SPIEGEL ONLINE: Glauben Sie, dass Anklagevertreter und Verteidiger zu sehr im Rampenlicht stehen und dabei große Schatten auf die eigentlichen Protagonisten werfen?

Herz: Dabei handelt es sich weniger um Selbstverliebtheit als um einen knallharten Kampf um Geld und Macht. Für jeden Staatsanwalt ist so ein Prozess der Fall seines Lebens. Viele Politiker in den USA haben als Staatsanwalt ihre Karriere begonnen - so zum Beispiel der ehemalige Bürgermeister von New York, Rudolph Giuliani. Auch viele Gouverneure kommen aus diesem Bereich. Dementsprechend groß ist das Anliegen der Anklagevertretung, einen solchen Prozess zu gewinnen. Ich war allerdings erstaunt zu sehen, wie unpolitisch der Jackson-Prozess abgelaufen ist. Das mag daran gelegen haben, dass der Angeklagte so bizarr aufgetreten ist, dass man streckenweise den Eindruck hatte, absurdes Theater zu sehen.

SPIEGEL ONLINE: Wie absurd ist denn das alltägliche Prozess-Theater der weniger Privilegierten in den USA?
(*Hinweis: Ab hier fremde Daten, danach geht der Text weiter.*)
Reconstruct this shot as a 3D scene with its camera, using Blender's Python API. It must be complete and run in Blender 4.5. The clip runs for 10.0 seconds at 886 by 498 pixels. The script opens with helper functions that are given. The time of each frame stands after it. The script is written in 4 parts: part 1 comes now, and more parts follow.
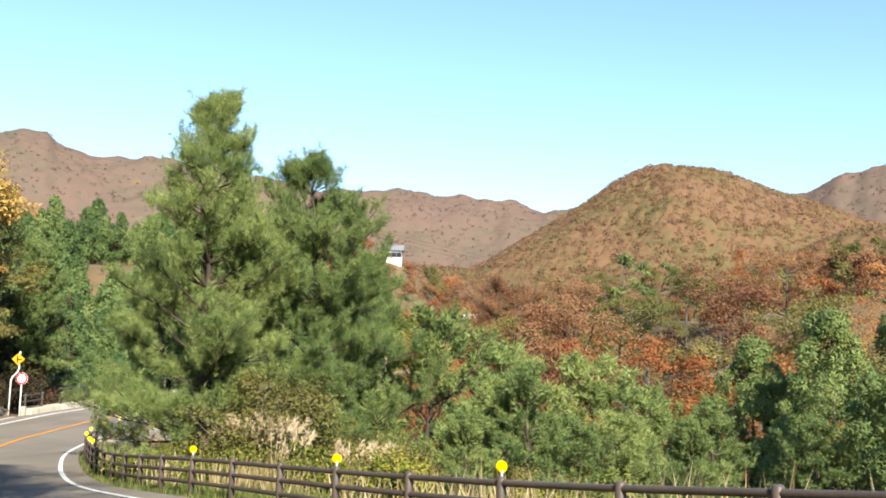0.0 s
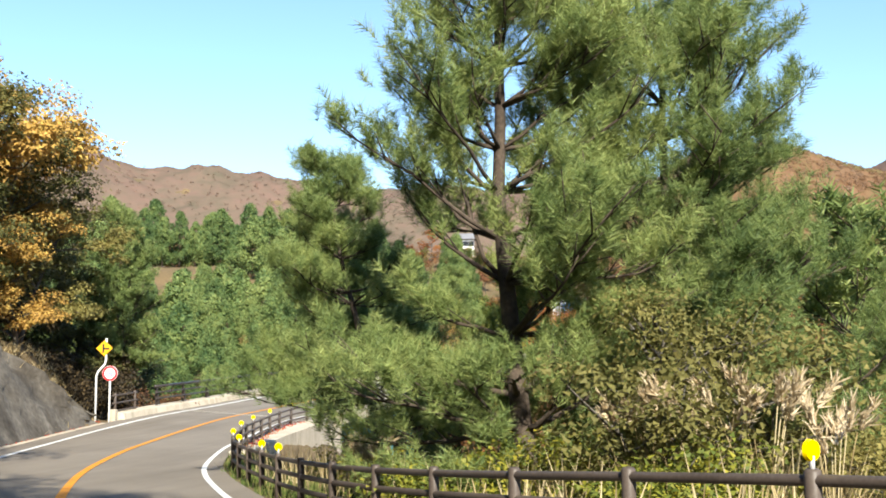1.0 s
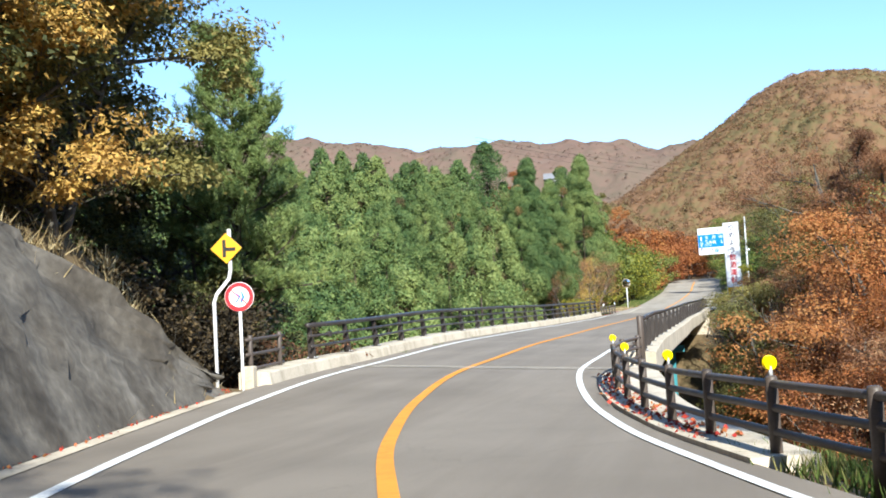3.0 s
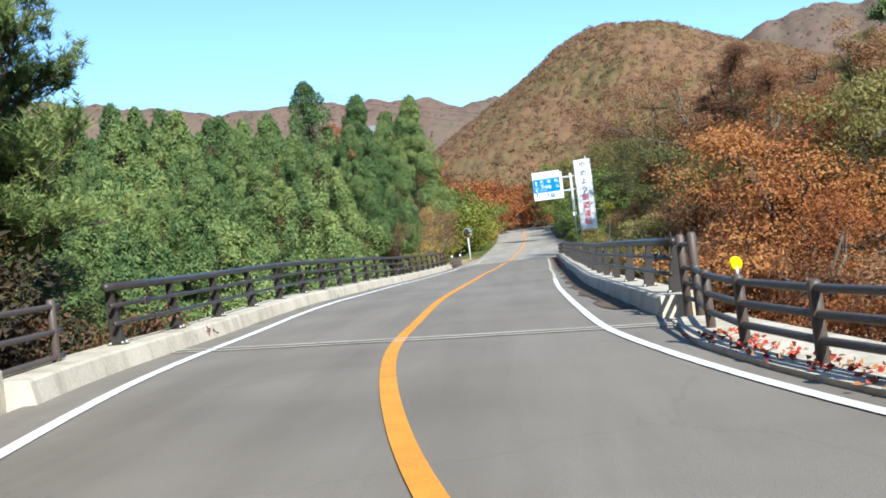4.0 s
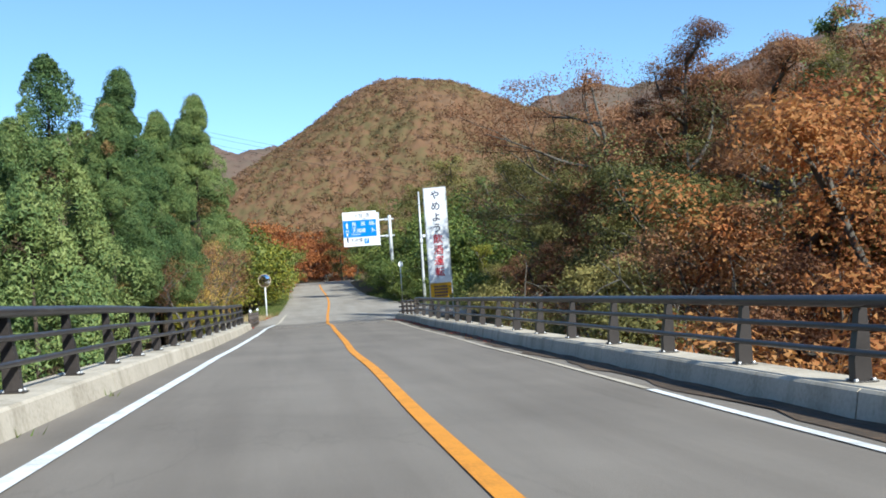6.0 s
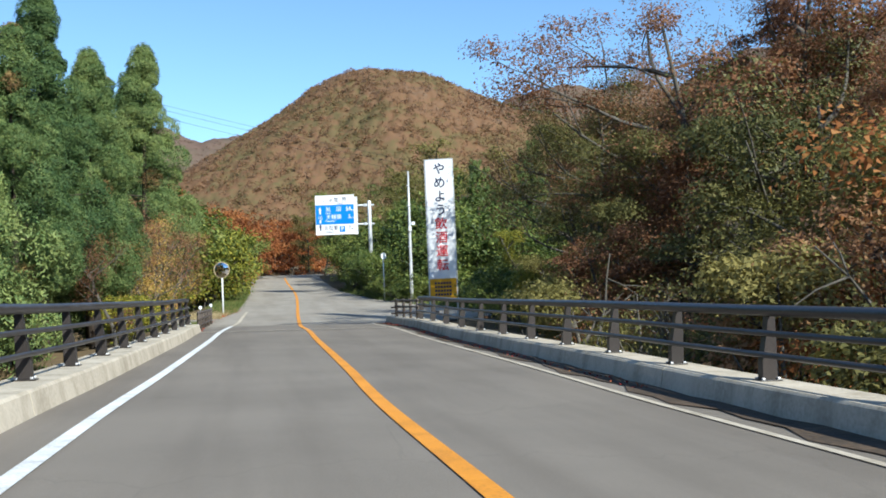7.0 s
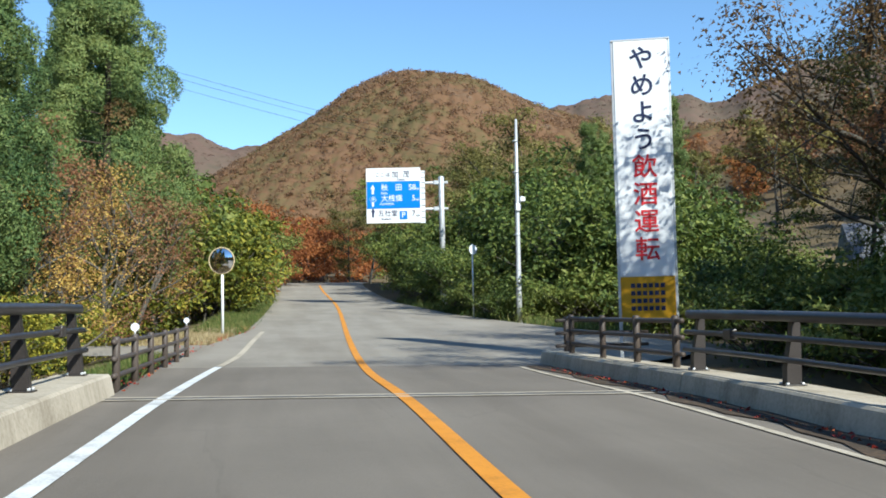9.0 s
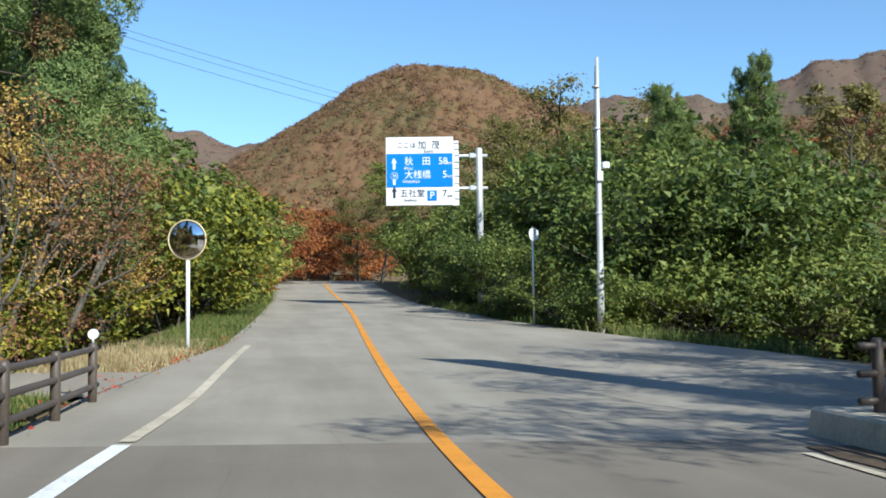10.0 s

Herz: Was mich immer wieder erschüttert ist das archaische Rechtsverständnis in den Vereinigten Staaten, vor allem die Todesstrafe. Es ist kein Geheimnis, dass bei vielen Verfahren in den Südstaaten der USA finanziell schlecht gestellte Angeklagte von überarbeiteten, mittelmäßigen Anwälten vertreten werden. Die können ihre Mandanten in der Regel nicht adäquat verteidigen und im Ernstfall erst recht nicht vor der Todesstrafe bewahren. Auch ideologische Komponenten spielen eine Rolle: Wenn in Texas ein mexikanischer Immigrant vor Gericht steht, hat er denkbar schlechte Chancen. Das liegt aber nicht am Rechtssystem, sondern an der sozialen Struktur des Landes.